--- BEGIN ---

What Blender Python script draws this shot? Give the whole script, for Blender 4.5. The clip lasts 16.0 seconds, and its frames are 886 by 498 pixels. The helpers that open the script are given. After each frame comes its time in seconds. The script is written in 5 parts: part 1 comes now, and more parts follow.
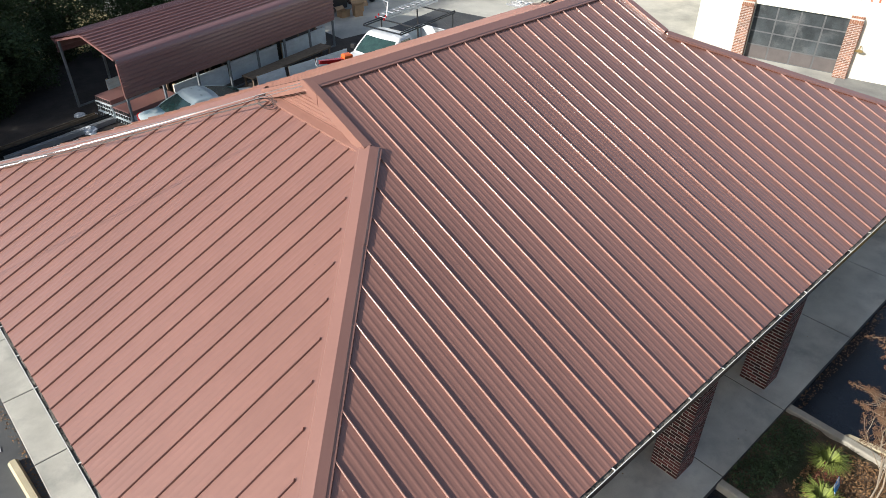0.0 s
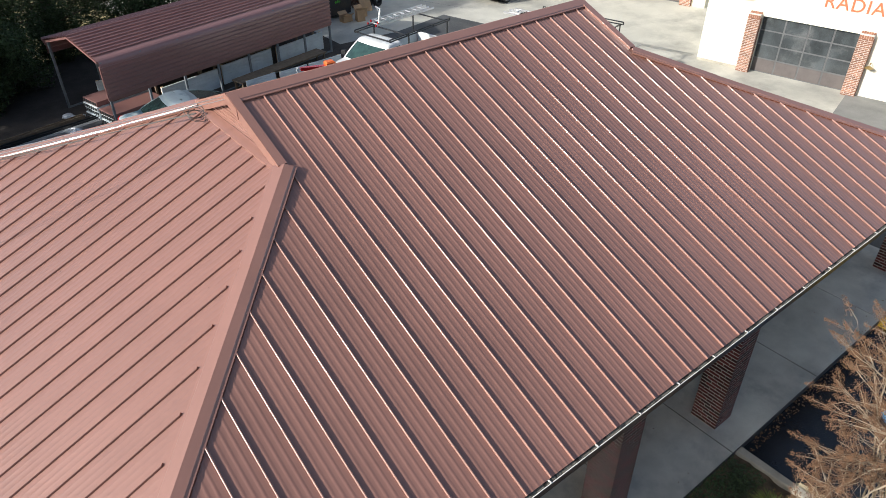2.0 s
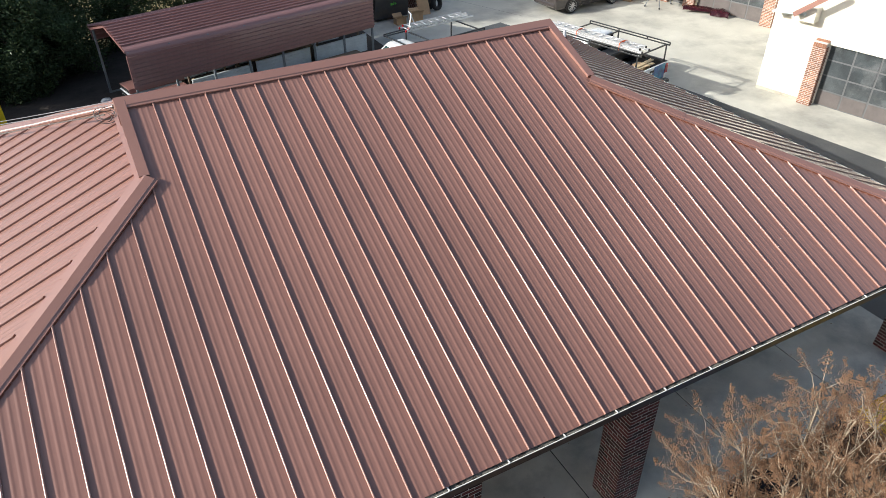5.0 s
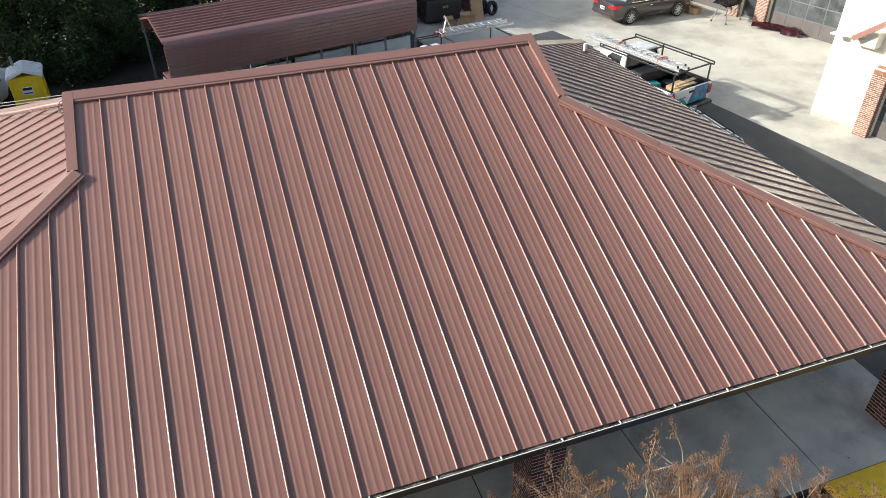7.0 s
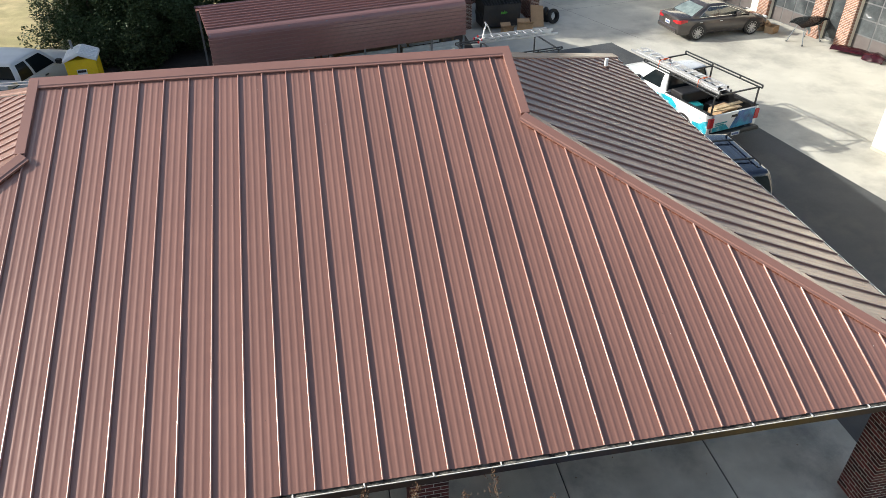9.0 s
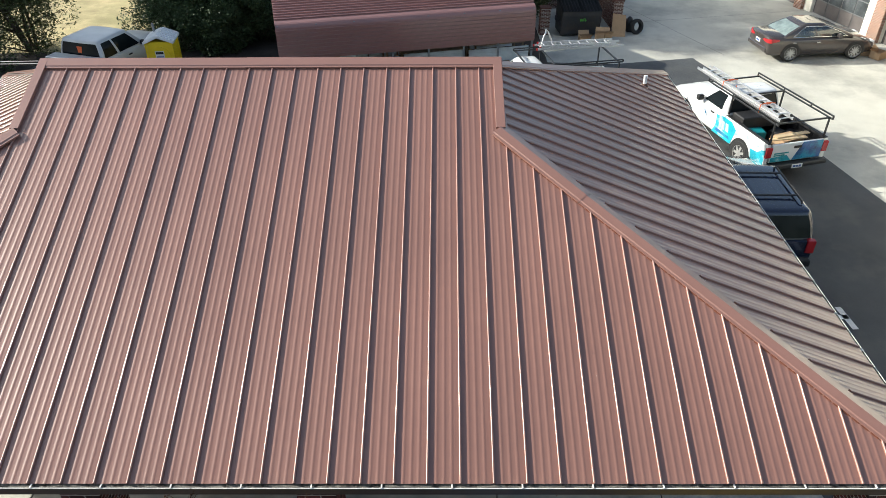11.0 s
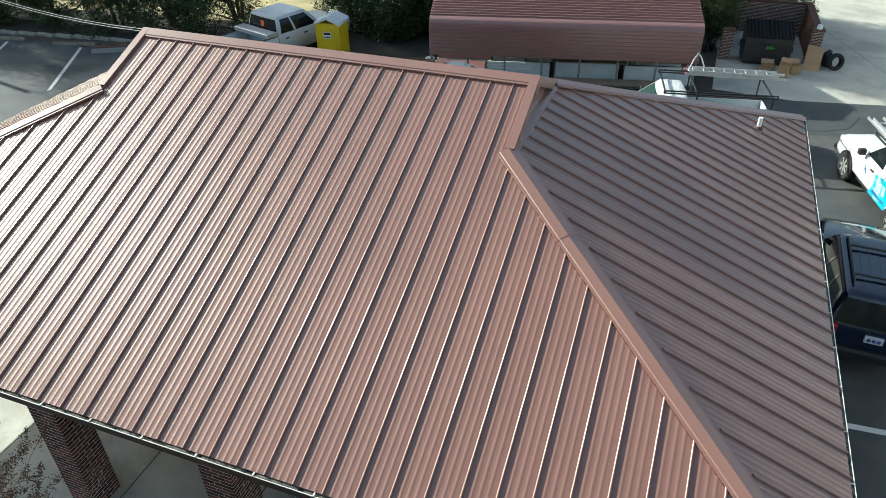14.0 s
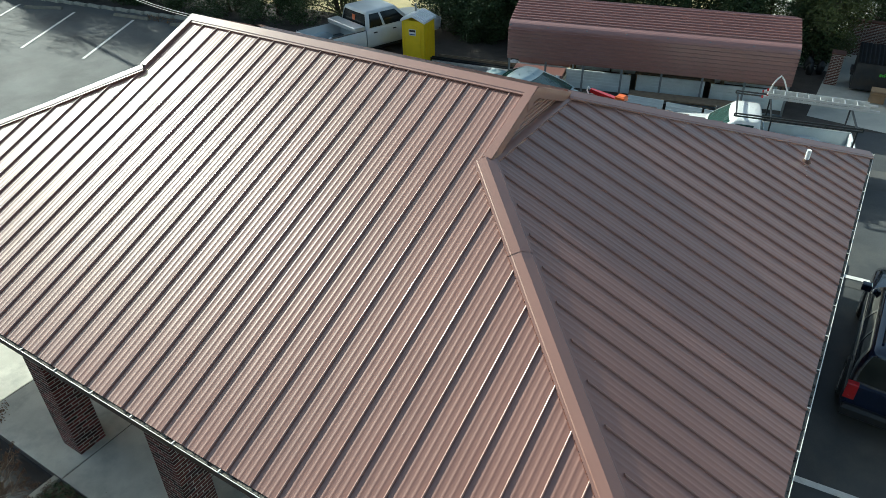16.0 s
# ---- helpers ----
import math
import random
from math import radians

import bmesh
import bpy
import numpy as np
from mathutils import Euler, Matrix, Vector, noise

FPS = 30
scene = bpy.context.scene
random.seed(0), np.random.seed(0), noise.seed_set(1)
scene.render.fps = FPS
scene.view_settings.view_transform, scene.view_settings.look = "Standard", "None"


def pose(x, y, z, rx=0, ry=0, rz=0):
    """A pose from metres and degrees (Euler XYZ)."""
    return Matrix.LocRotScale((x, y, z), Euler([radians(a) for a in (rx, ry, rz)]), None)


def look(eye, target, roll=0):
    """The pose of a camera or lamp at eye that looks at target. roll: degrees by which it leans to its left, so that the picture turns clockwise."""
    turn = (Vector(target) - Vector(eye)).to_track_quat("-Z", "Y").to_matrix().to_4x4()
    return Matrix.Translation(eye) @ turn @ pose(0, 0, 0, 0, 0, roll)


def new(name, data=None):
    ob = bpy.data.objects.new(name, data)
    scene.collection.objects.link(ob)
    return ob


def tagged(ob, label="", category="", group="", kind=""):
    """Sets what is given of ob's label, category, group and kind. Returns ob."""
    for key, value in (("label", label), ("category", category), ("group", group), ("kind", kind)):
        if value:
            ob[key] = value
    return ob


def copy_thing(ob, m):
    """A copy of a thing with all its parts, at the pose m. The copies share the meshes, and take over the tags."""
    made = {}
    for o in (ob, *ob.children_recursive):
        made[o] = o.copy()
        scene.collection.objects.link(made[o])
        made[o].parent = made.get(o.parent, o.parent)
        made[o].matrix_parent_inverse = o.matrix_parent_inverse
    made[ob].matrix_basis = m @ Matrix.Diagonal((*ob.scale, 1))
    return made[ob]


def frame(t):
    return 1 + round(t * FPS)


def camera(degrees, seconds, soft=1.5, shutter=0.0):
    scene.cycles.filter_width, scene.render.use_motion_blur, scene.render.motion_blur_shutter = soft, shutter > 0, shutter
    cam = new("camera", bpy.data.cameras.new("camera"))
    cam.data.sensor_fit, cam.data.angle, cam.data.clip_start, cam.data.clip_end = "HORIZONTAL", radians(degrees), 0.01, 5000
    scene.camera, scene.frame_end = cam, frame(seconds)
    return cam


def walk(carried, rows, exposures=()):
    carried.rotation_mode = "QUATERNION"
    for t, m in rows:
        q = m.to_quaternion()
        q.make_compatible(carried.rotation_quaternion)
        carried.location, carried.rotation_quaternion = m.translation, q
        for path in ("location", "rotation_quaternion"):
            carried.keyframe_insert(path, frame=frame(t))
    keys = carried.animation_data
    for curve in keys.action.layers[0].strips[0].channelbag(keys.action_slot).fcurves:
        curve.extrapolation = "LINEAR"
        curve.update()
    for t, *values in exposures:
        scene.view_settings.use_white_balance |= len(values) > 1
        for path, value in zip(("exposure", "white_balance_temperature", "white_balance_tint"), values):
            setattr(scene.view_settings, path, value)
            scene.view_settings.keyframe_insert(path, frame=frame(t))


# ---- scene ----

--- END ---

Reproduce each line exactly, please, except for any pictures.

**Written answer**
What Blender Python script draws this shot? Give the whole script, for Blender 4.5. The clip lasts 16.0 seconds, and its frames are 886 by 498 pixels. The helpers that open the script are given. After each frame comes its time in seconds. The script is written in 5 parts: part 1 comes now, and more parts follow.
0.0 s
2.0 s
5.0 s
7.0 s
9.0 s
11.0 s
14.0 s
16.0 s
# ---- helpers ----
import math
import random
from math import radians

import bmesh
import bpy
import numpy as np
from mathutils import Euler, Matrix, Vector, noise

FPS = 30
scene = bpy.context.scene
random.seed(0), np.random.seed(0), noise.seed_set(1)
scene.render.fps = FPS
scene.view_settings.view_transform, scene.view_settings.look = "Standard", "None"


def pose(x, y, z, rx=0, ry=0, rz=0):
    """A pose from metres and degrees (Euler XYZ)."""
    return Matrix.LocRotScale((x, y, z), Euler([radians(a) for a in (rx, ry, rz)]), None)


def look(eye, target, roll=0):
    """The pose of a camera or lamp at eye that looks at target. roll: degrees by which it leans to its left, so that the picture turns clockwise."""
    turn = (Vector(target) - Vector(eye)).to_track_quat("-Z", "Y").to_matrix().to_4x4()
    return Matrix.Translation(eye) @ turn @ pose(0, 0, 0, 0, 0, roll)


def new(name, data=None):
    ob = bpy.data.objects.new(name, data)
    scene.collection.objects.link(ob)
    return ob


def tagged(ob, label="", category="", group="", kind=""):
    """Sets what is given of ob's label, category, group and kind. Returns ob."""
    for key, value in (("label", label), ("category", category), ("group", group), ("kind", kind)):
        if value:
            ob[key] = value
    return ob


def copy_thing(ob, m):
    """A copy of a thing with all its parts, at the pose m. The copies share the meshes, and take over the tags."""
    made = {}
    for o in (ob, *ob.children_recursive):
        made[o] = o.copy()
        scene.collection.objects.link(made[o])
        made[o].parent = made.get(o.parent, o.parent)
        made[o].matrix_parent_inverse = o.matrix_parent_inverse
    made[ob].matrix_basis = m @ Matrix.Diagonal((*ob.scale, 1))
    return made[ob]


def frame(t):
    return 1 + round(t * FPS)


def camera(degrees, seconds, soft=1.5, shutter=0.0):
    scene.cycles.filter_width, scene.render.use_motion_blur, scene.render.motion_blur_shutter = soft, shutter > 0, shutter
    cam = new("camera", bpy.data.cameras.new("camera"))
    cam.data.sensor_fit, cam.data.angle, cam.data.clip_start, cam.data.clip_end = "HORIZONTAL", radians(degrees), 0.01, 5000
    scene.camera, scene.frame_end = cam, frame(seconds)
    return cam


def walk(carried, rows, exposures=()):
    carried.rotation_mode = "QUATERNION"
    for t, m in rows:
        q = m.to_quaternion()
        q.make_compatible(carried.rotation_quaternion)
        carried.location, carried.rotation_quaternion = m.translation, q
        for path in ("location", "rotation_quaternion"):
            carried.keyframe_insert(path, frame=frame(t))
    keys = carried.animation_data
    for curve in keys.action.layers[0].strips[0].channelbag(keys.action_slot).fcurves:
        curve.extrapolation = "LINEAR"
        curve.update()
    for t, *values in exposures:
        scene.view_settings.use_white_balance |= len(values) > 1
        for path, value in zip(("exposure", "white_balance_temperature", "white_balance_tint"), values):
            setattr(scene.view_settings, path, value)
            scene.view_settings.keyframe_insert(path, frame=frame(t))


# ---- scene ----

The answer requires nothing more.